Comedy mines religion’s unconventional reality
Although I’ve seen every episode at least seven times, I’m currently deep into Season 6 of Friends on Netflix, a lovely mid-winter gift. I’ve also been playing a little game: spot the Jewish references. It’s mostly a losing battle. Aside from the occasional mention — like when Ross tries to teach his Santaobsessed son about Hanukkah — there are few moments when the show openly acknowledges that half the friends (Monica, Ross and Rachel) are Jewish.
TV comedies tend to either exploit their characters’ religious backgrounds or simply paper over them. Transparent, the Amazon original series that recently triumphed at the Golden Globes, acknowledges its characters’ religious background more explicitly than any show in recent memory. Where Friends snubbed religion in order to portray its cast as a group of modern adults making it on their own, Transparent uses constant, throwaway references to its characters’ Jewishness as a reminder that these people have a deep, shared history.
On Transparent, religion is used to explore the unexpected ways our family influences us — even when we think we’ve outgrown them.
At the same time, Transparent doesn’t put religion in the foreground. Centred on a 70-year-old father of three who comes out to his family as a trans-woman, Transparent is unique not only in its frank, unsentimental depiction of sexuality but its equally frank and unsentimental depiction of secular North American Jewish life.
The opposite seems to be true for Fresh Off the Boat, a forthcoming ABC sitcom based on the memoir of chef and restaurateur Eddie Huang. Early reviews indicate that the show both challenges and plays into Asian stereotypes. But what Huang describes in his memoir is essentially Upton Sinclair’s exposure of the horrors of Chicago’s early 20th-century meat-packing industry, with Huang’s childhood taking the place of the animals and the ABC studios playing the role of slaughterhouse.
These programs find humour and emotion in the particulars rather than in broad conventions — they take little bites rather than bingeing on a buffet of cultural stereotypes. This approach reflects the changing role of religion in contemporary life.
The number of people who claim no religious affiliation is steadily increasing, and a 2012 Pew study showed that of those who seldom or never attend religious services, 50 per cent still consider themselves part of a religious tradition.
In other words, there is a growing number of North Americans who are tied to religion in a cultural, familial sense, and yet don’t make it a central part of their lives the way previous generations were expected to. Accordingly, series creator Jill Soloway doesn’t show the Pfeffermans gathered together to light the menorah; instead, they make Holocaust jokes, give blow jobs at a shiva and congratulate each other on ordering the perfect amount of Chinese food. For many North American families, that is what it means to be Jewish.
Friends caught the last tailwind of the traditional TV model, before the proliferation of cable channels and streaming services splintered the viewing public. The show remains the last sitcom to reach No. 1 in the ratings, a perch now reserved for football and American Idol.

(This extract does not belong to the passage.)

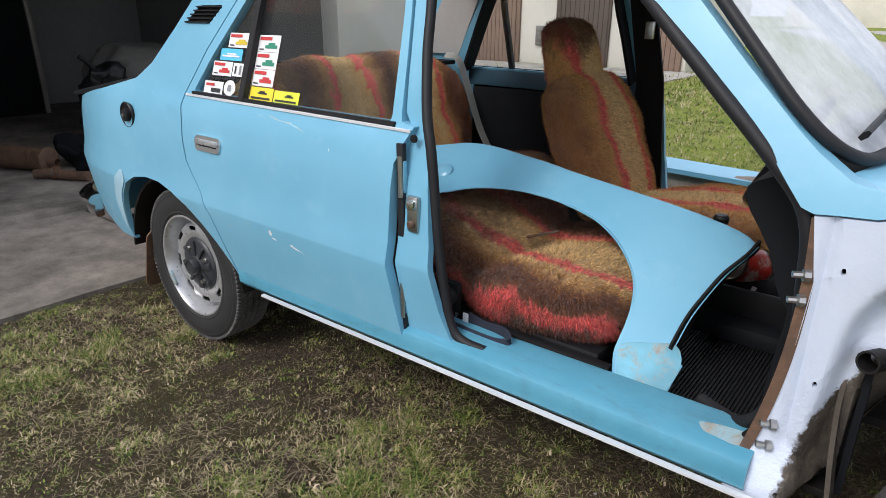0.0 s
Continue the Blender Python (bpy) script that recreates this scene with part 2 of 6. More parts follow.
def undercoat_material():
    """Green undercoat of the front panel, darker along the lip and oversprayed blue towards the grille."""
    k = Mat("green_undercoat_sprayed", 0.42)
    x, y, z = k.xyz()
    n = k.noise(14, 6, 0.7)
    m = k.noise(38, 6, 0.75)
    green = k.ramp(k.noise(9, 4), (0.3, (0.010, 0.062, 0.034)), (0.7, (0.020, 0.105, 0.056)))
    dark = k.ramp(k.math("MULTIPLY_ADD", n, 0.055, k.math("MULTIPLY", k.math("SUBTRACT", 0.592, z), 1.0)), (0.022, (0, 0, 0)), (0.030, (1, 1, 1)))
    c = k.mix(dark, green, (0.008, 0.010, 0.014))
    blue = k.ramp(k.math("ADD", k.math("MULTIPLY", n, 0.9), k.math("MULTIPLY", k.math("SUBTRACT", 0.60, z), 5.0)), (0.56, (0, 0, 0)), (0.62, (1, 1, 1)))
    c = k.mix(blue, c, k.ramp(m, (0.35, (0.05, 0.22, 0.30)), (0.7, (0.14, 0.38, 0.46))))
    rust = k.ramp(k.math("ADD", m, k.math("MULTIPLY", k.math("SUBTRACT", y, 0.50), 5.0)), (0.60, (0, 0, 0)), (0.66, (1, 1, 1)))
    c = k.mix(rust, c, (0.10, 0.055, 0.032))
    k.colour(c)
    k.bump(m, 0.2, 0.003)
    return k.m


def fur_material(name, kind):
    """Long-pile seat cover: ochre with dark brown fields and bright coral streaks."""
    k = Mat(name, 0.95, 0, 0, 0.1)
    k.b.inputs["Sheen Weight"].default_value = 0.25
    k.b.inputs["Sheen Roughness"].default_value = 0.5
    x, y, z = k.xyz()
    wave = k.math("SUBTRACT", k.noise(4.2, 3, 0.5, 0.6), 0.5)
    rag = k.math("SUBTRACT", k.noise(95, 4, 0.75, 0.4, (1, 0.4, 0.22)), 0.5)
    gold, ochre, brown, dark, red = (0.95, 0.70, 0.33), (0.70, 0.39, 0.125), (0.28, 0.105, 0.034), (0.070, 0.024, 0.014), (1.0, 0.17, 0.16)
    lighten = lambda v, at, gain: k.math("MINIMUM", 1.0, k.math("MAXIMUM", 0.0, k.math("MULTIPLY", k.math("SUBTRACT", v, at), gain)))
    if kind == "driver":
        f = k.math("MULTIPLY", k.math("ABSOLUTE", k.math("SUBTRACT", y, 1.175)), 2.6)
        f = k.math("ADD", f, k.math("ADD", k.math("MULTIPLY", wave, 0.42), k.math("MULTIPLY", rag, 0.16)))
        c = k.ramp(f, (0.0, (0.98, 0.76, 0.40)), (0.20, gold), (0.25, red), (0.31, (0.90, 0.22, 0.17)), (0.36, (0.80, 0.47, 0.17)), (0.46, ochre), (0.62, (0.40, 0.18, 0.062)), (0.95, (0.17, 0.060, 0.024)))
        crown = lighten(k.math("ADD", z, k.math("MULTIPLY", k.math("ADD", wave, rag), 0.16)), 1.035, 14.0)
        c = k.mix(k.math("MULTIPLY", crown, 0.85), c, (0.15, 0.050, 0.022))
    elif kind == "passenger":
        # bands that run along the cushion, from its front face over the shoulder to the far side
        t = k.math("ADD", k.math("SUBTRACT", y, 0.205), k.math("SUBTRACT", z, 0.565))
        dx = k.math("SUBTRACT", x, 1.33)
        t = k.math("SUBTRACT", t, k.math("MULTIPLY", dx, dx))
        t = k.math("ADD", t, k.math("ADD", k.math("MULTIPLY", wave, 0.22), k.math("MULTIPLY", rag, 0.11)))
        f = k.math("MULTIPLY_ADD", t, 1.4, 0.25)
        at = lambda v: 0.25 + 1.4 * v
        c = k.ramp(f, (at(-0.13), dark), (at(-0.095), (0.9, 0.12, 0.11)), (at(-0.060), red), (at(-0.048), brown), (at(-0.015), (0.12, 0.042, 0.020)), (at(0.025), brown), (at(0.055), ochre), (at(0.090), gold), (at(0.108), red), (at(0.132), (1.0, 0.24, 0.20)), (at(0.148), (0.84, 0.58, 0.24)), (at(0.25), gold), (at(0.33), ochre), (at(0.355), red), (at(0.385), (0.80, 0.12, 0.10)), (at(0.405), brown), (at(0.50), dark))
        blot = k.ramp(k.noise(13, 5, 0.7, 0.8), (0.44, (0, 0, 0)), (0.66, (1, 1, 1)))
        c = k.mix(k.math("MULTIPLY", blot, 0.55), c, (0.20, 0.075, 0.028))
        # darker brown towards the cushion's back end and over the backrest
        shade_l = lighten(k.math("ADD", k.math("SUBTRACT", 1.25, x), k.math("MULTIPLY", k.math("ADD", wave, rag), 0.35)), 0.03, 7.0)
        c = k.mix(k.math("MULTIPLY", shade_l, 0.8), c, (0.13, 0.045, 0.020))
    else:
        band = k.math("PINGPONG", k.math("ADD", k.math("SUBTRACT", y, 0.03), k.math("ADD", k.math("MULTIPLY", wave, 0.20), k.math("MULTIPLY", rag, 0.10))), 0.22)
        c = k.ramp(k.math("MULTIPLY", band, 4.0), (0.0, (0.14, 0.046, 0.020)), (0.22, (0.30, 0.115, 0.038)), (0.40, (0.62, 0.33, 0.11)), (0.47, (1.0, 0.24, 0.20)), (0.55, (0.95, 0.16, 0.15)), (0.61, (0.80, 0.50, 0.20)), (0.88, gold))
    one = k.t.nodes.new("ShaderNodeNewGeometry").outputs["Random Per Island"]
    c = k.mix(1.0, c, k.ramp(one, (0.0, (0.58, 0.54, 0.50)), (1.0, (1.40, 1.36, 1.30))), "MULTIPLY")
    hair = k.noise(420, 3, 0.7, 0.6, (1, 0.5, 0.25))
    c = k.mix(0.55, c, k.ramp(hair, (0.34, (0.30, 0.26, 0.23)), (0.58, (1.12, 1.10, 1.06))), "MULTIPLY")
    k.colour(c)
    k.bump(k.math("ADD", hair, k.math("MULTIPLY", k.noise(60, 4), 1.0)), 0.9, 0.008)
    return k.m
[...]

When Friends became a cultural behemoth, it began to whitewash its characters, slowly but surely, over its 10 seasons.
Of course, it’s not as if a mainstream, network comedy can’t feature characters who are explicitly Jewish. Many consider Seinfeld the best sitcom of all time, and it’s also one of the most Jewish.
But the proliferation of small-scale comedies, shows that aren’t burdened by the goal of mass appeal, has opened the door for a more honest, nuanced, and funny look at the way religion functions in contemporary families. That’s a blessing.